Gather up the lines that contain "Continue".

## start Provided information

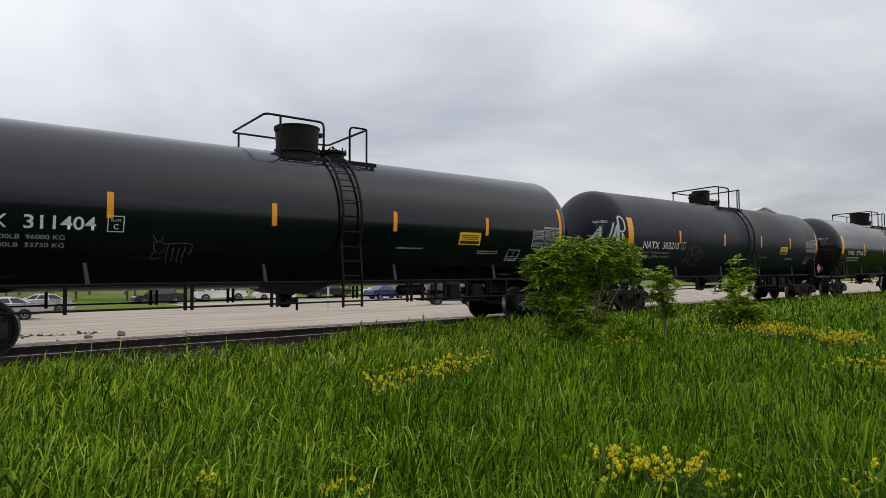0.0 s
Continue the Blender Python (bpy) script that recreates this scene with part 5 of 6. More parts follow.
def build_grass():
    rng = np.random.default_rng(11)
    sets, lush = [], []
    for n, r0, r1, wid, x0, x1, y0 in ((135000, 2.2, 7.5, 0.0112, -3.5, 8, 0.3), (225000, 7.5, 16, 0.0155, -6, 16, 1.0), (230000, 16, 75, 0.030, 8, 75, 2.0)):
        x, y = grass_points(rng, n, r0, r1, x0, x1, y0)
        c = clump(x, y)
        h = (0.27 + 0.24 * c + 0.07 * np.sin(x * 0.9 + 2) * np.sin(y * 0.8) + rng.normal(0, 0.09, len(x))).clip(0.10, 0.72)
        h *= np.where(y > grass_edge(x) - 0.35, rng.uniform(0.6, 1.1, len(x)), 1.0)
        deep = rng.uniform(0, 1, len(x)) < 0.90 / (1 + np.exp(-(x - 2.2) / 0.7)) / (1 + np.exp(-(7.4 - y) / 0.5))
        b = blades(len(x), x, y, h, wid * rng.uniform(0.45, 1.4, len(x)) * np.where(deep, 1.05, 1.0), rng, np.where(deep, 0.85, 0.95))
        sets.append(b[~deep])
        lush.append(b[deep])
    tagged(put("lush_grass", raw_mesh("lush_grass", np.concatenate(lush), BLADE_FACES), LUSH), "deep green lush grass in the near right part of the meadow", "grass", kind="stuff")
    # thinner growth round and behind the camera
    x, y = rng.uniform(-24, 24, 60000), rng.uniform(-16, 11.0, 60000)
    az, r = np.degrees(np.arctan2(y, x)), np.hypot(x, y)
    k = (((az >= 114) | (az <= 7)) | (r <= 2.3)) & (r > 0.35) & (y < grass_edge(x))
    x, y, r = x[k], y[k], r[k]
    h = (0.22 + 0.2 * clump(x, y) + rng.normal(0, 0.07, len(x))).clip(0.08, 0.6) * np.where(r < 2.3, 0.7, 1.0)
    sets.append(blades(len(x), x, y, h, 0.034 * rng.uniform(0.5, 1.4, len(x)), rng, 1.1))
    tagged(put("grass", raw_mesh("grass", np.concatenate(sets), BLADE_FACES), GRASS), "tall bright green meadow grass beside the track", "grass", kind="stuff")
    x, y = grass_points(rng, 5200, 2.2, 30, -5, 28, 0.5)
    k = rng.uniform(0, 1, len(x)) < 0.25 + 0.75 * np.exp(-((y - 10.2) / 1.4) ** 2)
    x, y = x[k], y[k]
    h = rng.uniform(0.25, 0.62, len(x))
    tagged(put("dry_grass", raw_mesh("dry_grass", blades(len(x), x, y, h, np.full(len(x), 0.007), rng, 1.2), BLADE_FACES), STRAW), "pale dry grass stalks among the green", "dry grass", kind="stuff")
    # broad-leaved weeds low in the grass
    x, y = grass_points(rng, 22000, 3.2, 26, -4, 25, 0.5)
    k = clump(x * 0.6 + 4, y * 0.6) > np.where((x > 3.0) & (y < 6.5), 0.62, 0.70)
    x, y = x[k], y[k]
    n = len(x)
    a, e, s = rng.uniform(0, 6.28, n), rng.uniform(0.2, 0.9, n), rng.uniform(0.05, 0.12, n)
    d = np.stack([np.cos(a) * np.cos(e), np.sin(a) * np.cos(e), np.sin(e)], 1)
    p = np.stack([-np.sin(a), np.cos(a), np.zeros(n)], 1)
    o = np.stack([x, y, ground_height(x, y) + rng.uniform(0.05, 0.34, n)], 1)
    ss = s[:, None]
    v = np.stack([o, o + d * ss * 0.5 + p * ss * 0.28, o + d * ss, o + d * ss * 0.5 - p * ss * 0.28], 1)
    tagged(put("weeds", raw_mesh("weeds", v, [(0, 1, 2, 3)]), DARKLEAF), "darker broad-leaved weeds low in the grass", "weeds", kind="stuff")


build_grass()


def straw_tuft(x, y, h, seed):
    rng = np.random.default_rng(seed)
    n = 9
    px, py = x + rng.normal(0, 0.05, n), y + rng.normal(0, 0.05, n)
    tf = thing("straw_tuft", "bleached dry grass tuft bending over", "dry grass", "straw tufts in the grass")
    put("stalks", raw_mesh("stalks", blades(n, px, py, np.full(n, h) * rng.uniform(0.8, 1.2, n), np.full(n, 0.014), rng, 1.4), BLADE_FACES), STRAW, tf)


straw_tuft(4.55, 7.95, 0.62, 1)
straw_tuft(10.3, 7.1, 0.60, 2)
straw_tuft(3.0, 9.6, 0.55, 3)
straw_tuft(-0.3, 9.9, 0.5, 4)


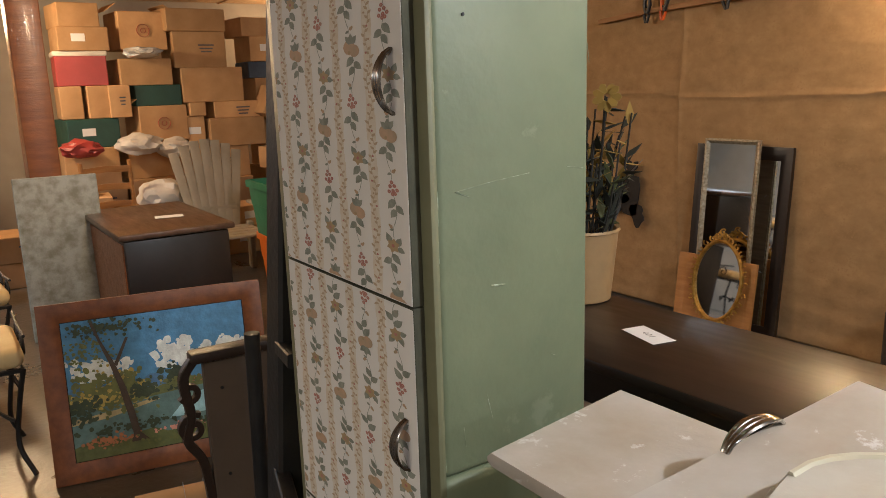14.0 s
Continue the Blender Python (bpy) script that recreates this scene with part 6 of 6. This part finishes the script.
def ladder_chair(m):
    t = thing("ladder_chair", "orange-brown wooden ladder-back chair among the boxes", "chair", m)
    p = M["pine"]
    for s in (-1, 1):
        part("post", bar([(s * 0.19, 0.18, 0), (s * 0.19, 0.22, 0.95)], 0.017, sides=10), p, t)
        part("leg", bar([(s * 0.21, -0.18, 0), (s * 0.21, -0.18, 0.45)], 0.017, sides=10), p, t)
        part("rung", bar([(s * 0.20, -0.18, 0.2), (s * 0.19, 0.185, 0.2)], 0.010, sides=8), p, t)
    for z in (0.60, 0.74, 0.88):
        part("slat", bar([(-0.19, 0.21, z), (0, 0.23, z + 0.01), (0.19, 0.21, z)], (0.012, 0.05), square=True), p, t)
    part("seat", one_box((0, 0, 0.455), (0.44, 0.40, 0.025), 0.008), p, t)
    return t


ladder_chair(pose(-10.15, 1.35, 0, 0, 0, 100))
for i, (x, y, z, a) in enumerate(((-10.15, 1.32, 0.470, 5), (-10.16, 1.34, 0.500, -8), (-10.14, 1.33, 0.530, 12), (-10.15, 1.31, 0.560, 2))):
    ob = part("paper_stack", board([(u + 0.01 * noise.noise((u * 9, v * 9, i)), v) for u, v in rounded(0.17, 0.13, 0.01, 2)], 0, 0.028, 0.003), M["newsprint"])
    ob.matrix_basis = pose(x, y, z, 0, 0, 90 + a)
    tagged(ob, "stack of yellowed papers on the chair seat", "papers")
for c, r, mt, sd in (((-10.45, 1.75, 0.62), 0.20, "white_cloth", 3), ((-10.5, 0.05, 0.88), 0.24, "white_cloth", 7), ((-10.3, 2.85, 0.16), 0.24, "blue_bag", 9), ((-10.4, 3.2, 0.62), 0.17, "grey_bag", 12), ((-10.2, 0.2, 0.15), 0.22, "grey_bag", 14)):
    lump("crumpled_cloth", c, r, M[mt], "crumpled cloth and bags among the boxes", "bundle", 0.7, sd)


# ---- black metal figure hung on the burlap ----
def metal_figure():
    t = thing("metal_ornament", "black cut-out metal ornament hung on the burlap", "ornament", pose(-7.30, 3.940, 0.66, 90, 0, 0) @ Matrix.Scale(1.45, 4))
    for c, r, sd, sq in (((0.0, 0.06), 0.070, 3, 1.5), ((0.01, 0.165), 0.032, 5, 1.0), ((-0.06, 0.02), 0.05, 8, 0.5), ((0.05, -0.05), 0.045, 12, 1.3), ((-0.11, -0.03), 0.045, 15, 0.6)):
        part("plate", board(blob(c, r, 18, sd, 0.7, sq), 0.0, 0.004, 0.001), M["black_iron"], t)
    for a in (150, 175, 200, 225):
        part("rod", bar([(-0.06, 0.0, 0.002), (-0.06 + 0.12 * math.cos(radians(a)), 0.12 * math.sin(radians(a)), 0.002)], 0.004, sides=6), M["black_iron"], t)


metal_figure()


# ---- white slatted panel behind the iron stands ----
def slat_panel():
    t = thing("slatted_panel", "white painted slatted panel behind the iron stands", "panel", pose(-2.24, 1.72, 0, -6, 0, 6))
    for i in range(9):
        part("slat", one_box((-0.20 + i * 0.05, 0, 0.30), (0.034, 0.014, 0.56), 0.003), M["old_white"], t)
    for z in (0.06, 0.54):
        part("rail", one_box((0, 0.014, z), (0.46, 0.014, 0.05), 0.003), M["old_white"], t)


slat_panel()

## end Provided information

◆ Result ◆
Continue the Blender Python (bpy) script that recreates this scene with part 5 of 6. More parts follow.
Continue the Blender Python (bpy) script that recreates this scene with part 6 of 6. This part finishes the script.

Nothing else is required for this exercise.